Google has very large datacenters, if measured in megawatts, but they are filled with older TPUs. Maybe they are fine compared to H100s on FLOP/joule basis though? In BF16, A100 (0.3e15 FLOP/s, 400W) to H100 (1e15 FLOP/s, 700W) to B100 (1.8e15 FLOP/s, 700W) notably improve FLOP/joule, but for recent TPUs TDP is not disclosed (and the corresponding fraction of the rest of the datacenter needs to be taken into account, for example it turns 700W of an H100 into about 1500W). In terms of FLOPS/GPU, only the latest generation announced in May 2024 matches H100s, it might take time to install enough of them.
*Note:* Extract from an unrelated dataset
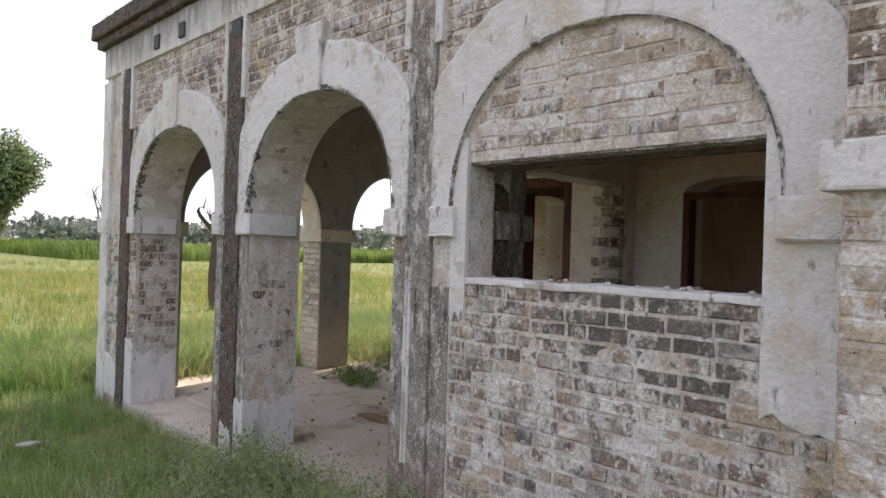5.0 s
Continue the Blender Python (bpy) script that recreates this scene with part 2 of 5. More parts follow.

They seem to have big plans for next year, but possibly they are not yet quite ready to be significantly ahead of 100K H100s clusters.
On priors I think that Google Deepmind is currently running the biggest training run.
Google has very large datacenters, if measured in megawatts, but they are filled with older TPUs. Maybe they are fine compared to H100s on FLOP/joule basis though? In BF16, A100 (0.3e15 FLOP/s, 400W) to H100 (1e15 FLOP/s, 700W) to B100 (1.8e15 FLOP/s, 700W) notably improve FLOP/joule, but for recent TPUs TDP is not disclosed (and the corresponding fraction of the rest of the datacenter needs to be taken into account, for example it turns 700W of an H100 into about 1500W). In terms of FLOPS/GPU, only the latest generation announced in May 2024 matches H100s, it might take time to install enough of them.
They seem to have big plans for next year, but possibly they are not yet quite ready to be significantly ahead of 100K H100s clusters.
Thanks, that updates me. I’ve been enjoying your well-informed comments on big training runs, thank you!